Sellers of insurance on Glencore's debt began demanding payment up front in exchange for the cushion for the first time.

Mr Glasenberg, who was in London anyway to meet with investors, pulled out of a scheduled dinner with bankers, replaced by chief financial officer Steve Kalmin.

When markets opened in Hong Kong, where Glencore has a secondary listing - past midnight in the UK - the bleeding continued.

On Tuesday morning in London, investors like Mr Nigel Wilson, CEO of UK asset manager Legal & General, urged it to speak out to stop a "quasi-Lehman moment". Executives finally came around to that view. A statement was prepared, in which the company said it was "operationally and financially robust" and at no risk of solvency problems.
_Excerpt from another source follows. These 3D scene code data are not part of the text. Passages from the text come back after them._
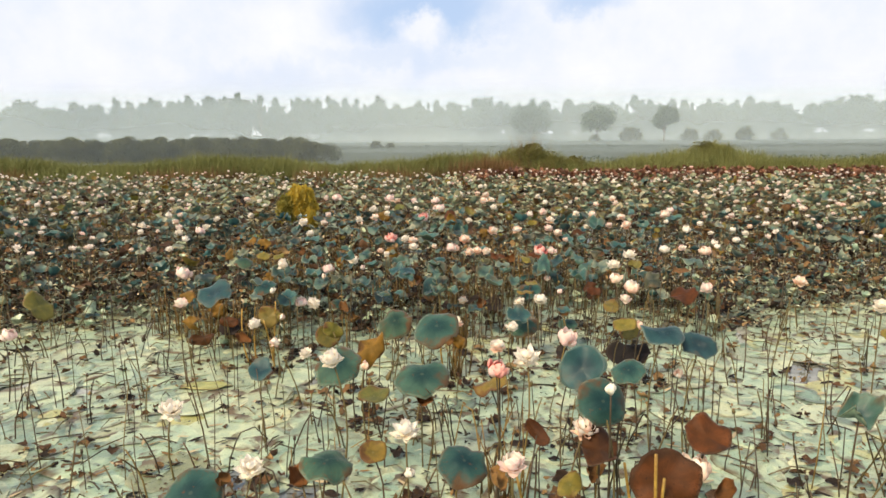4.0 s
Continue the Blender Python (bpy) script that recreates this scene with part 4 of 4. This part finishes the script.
for x, y, s in FIELD_WHITE + FAR_WHITE + FAR_CREAM:
    flower(rng, x, y, FIELD, s, "white", rng.choice(("open", "full", "full")), WHITE_L)
for x, y, s in FIELD_PINK:
    flower(rng, x, y, FIELD, s, "pink", rng.choice(("full", "full", "globe")), PINK_L)
for x, y, z, s in FIELD_ROSE:
    flower(rng, x, y, z, s, "rose", "globe", ROSE_L)
for x, y, s in FIELD_PEACH:
    flower(rng, x, y, FIELD, s, "peach", rng.choice(("open", "full", "full")), PEACH_L)


# ---- the dense field: joined leaves, stalks, flowers and litter ----
def edge_of_field(x):
    """Where the dense field begins."""
    bay = math.exp(-((x - 1.7) / 0.95) ** 4)  # a bay of open water
    return 9.5 + 0.3 * math.sin(1.1 * x + 0.5) + 0.2 * math.sin(2.7 * x) - (0.5 if x < -2.2 else 0) + 0.95 * bay


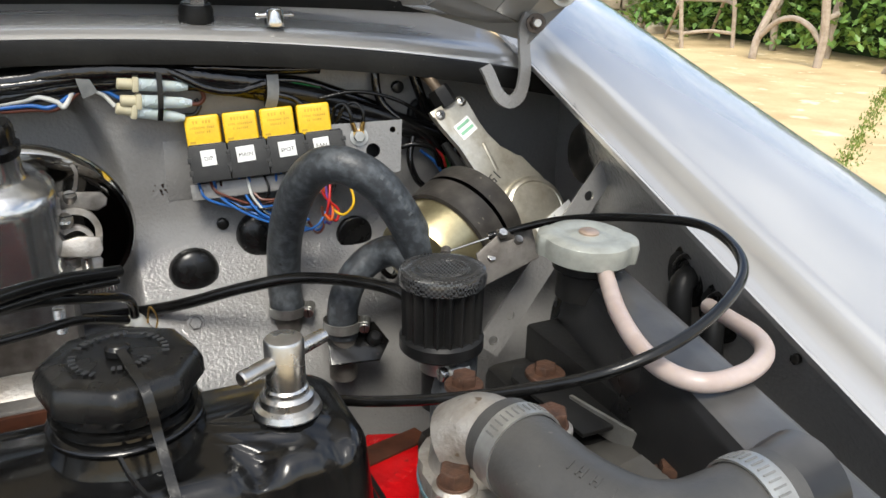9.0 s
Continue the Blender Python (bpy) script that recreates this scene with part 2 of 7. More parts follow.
GLASSGRN = material("smoked_fuse_cover", (0.35, 0.40, 0.37), 0.15, clear=0.7, scale=40, ior=1.3)
CLEAR = material("clear_plastic", (0.9, 0.92, 0.92), 0.05, clear=1.0, scale=40, ior=1.12, grain_mix=0.0)
REDBRAID = material("red_braided_sleeve", (0.35, 0.03, 0.03), 0.6, second=(0.03, 0.01, 0.01), scale=420, mix=0.9)
AMBER = material("amber_terminal_sleeve", (0.70, 0.36, 0.01), 0.35)
GASKET = material("blue_gasket_sealant", (0.10, 0.17, 0.20), 0.4)
BLACKCHROME = material("dark_mirror_chrome", (0.52, 0.51, 0.49), 0.06, 1.0, second=(0.44, 0.43, 0.41), scale=30, rough_var=0.04, speck=(0.05, 0.05, 0.05), speck_amount=-0.25, speck_scale=90)
GRAVEL = material("pale_yellow_paving", (0.68, 0.52, 0.29), 0.85, second=(0.52, 0.38, 0.20), scale=2.2, mix=0.6, bump=0.8, bump_scale=40, speck=(0.80, 0.66, 0.42), speck_amount=0.5, speck_scale=5)
LEAF = material("hedge_leaf", (0.11, 0.23, 0.04), 0.45, second=(0.19, 0.32, 0.06), scale=8, mix=0.8)
LEAFY = material("yellow_green_leaf", (0.20, 0.25, 0.03), 0.5, second=(0.13, 0.20, 0.03), scale=8, mix=0.8)
TWIG = material("bleached_stick_wood", (0.46, 0.38, 0.30), 0.7, second=(0.34, 0.27, 0.2), scale=20, bump=0.4, bump_scale=60)
STONE = material("pale_stone", (0.58, 0.50, 0.37), 0.85, second=(0.32, 0.27, 0.2), scale=5, bump=0.5, bump_scale=30, per_object=0.2)
DULLZINC = material("dull_zinc_bracket", (0.23, 0.23, 0.222), 0.5, 0.6, second=(0.22, 0.218, 0.21), scale=60, bump=0.2, speck=(0.14, 0.12, 0.1), speck_amount=-0.1)
GLASS = material("windscreen_glass", (0.90, 0.93, 0.92), 0.02, clear=1.0, rough_var=0.0, grain_mix=0.0)

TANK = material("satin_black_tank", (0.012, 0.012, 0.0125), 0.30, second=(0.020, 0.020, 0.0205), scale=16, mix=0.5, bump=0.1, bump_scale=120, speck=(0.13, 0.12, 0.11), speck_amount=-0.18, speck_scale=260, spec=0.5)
OILY = material("oil_wet_black_casting", (0.010, 0.0095, 0.009), 0.20, 0.0, second=(0.022, 0.020, 0.018), scale=70, mix=0.6, bump=1.0, bump_scale=210, spec=0.55)
PUMPGREY = material("grey_metal_pump", (0.20, 0.205, 0.205), 0.38, 0.6, second=(0.13, 0.133, 0.133), scale=50, mix=0.5, bump=0.15)
BANDRUB = material("dusty_brown_rubber_band", (0.030, 0.027, 0.024), 0.5, second=(0.055, 0.050, 0.044), scale=60, mix=0.6, bump=0.4, bump_scale=200, speck=(0.16, 0.14, 0.11), speck_amount=0.0, speck_scale=240, spec=0.3)
DUSTY = material("dusty_satin_black_steel", (0.052, 0.050, 0.046), 0.33, second=(0.082, 0.078, 0.071), scale=16, mix=0.5, bump=0.12, bump_scale=120, speck=(0.16, 0.15, 0.13), speck_amount=-0.12, speck_scale=260)


def weave(m, one, two, size):
    """Lays a fine woven check of two tones over a material."""
    n, l = m.node_tree.nodes, m.node_tree.links
    c = n.new("ShaderNodeTexChecker")
    c.inputs["Scale"].default_value = size
    c.inputs["Color1"].default_value, c.inputs["Color2"].default_value = (*one, 1), (*two, 1)
    tc = n.new("ShaderNodeTexCoord")
    turn = n.new("ShaderNodeMapping")
    turn.inputs["Rotation"].default_value = (0, 0, 0.6)
    l.new(tc.outputs["Object"], turn.inputs["Vector"])
    l.new(turn.outputs[0], c.inputs["Vector"])
    l.new(c.outputs["Color"], n["Principled BSDF"].inputs["Base Color"])


def dust_and_sheen(m, dust):
    """Dust and a painted sky sheen on the level faces of a material, thinned by noise."""
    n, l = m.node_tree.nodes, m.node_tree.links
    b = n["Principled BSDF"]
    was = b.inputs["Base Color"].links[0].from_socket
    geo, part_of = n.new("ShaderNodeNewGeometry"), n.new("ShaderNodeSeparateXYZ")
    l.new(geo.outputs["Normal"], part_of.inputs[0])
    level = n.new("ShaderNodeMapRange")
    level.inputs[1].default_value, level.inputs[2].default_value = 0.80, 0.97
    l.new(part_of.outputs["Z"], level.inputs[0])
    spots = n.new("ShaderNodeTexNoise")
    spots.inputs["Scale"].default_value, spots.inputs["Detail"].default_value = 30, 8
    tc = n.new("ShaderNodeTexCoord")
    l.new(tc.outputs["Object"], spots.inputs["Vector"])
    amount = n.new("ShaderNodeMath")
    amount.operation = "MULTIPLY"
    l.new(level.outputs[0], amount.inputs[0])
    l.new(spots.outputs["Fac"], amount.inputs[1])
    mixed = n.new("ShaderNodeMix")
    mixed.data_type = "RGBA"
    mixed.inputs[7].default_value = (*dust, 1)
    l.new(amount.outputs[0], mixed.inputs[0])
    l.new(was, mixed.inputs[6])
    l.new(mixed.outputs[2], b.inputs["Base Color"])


# tank top lightened by dust and by sky sheen put into the colour
dust_and_sheen(TANK, (0.11, 0.107, 0.104))
weave(CARBON, (0.005, 0.005, 0.005), (0.045, 0.046, 0.048), 620)


# ---- mesh helpers ----
ORIGIN = {}


def thing(name, at=(0, 0, 0), label="", category="", group="", kind=""):
    ob = new(name)
    ob.location = at
    ob.empty_display_size = 0.01
    ORIGIN[ob] = Vector(at)
    return tagged(ob, label, category, group, kind)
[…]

Sent out around lunchtime in London, it triggered a rally. Glencore's bankers, including Morgan Stanley, then got down to the work of soothing investors, holding conference calls to lay out all the reasons there was nothing to worry about.

The shares, which plunged as much as 31 per cent on Monday to 67 pence, rebounded to as high as 99 pence on Thursday, higher than their open at the beginning of the week.

Much damage was done, however. Sellers of default insurance on Glencore bonds are still demanding much more compensation for the risk than a month ago.

The company is now trying to get back to business as usual, proceeding with asset sales to cut debt and moving the ships, trains and trucks it uses to ship commodities from one corner of the Earth to another. In a memo to staff on Tuesday, Mr Glasenberg said Glencore, with about US$13.5 billion of available liquidity, "will emerge even stronger".

If debt-reduction efforts bear fruit and prices of commodities like copper and iron ore pick up, this week's trauma could become merely a bad memory, an unusual blip in an otherwise successful riding-out of the global resources slump. If they continue to slide, Monday may start to look like it was a warning sign.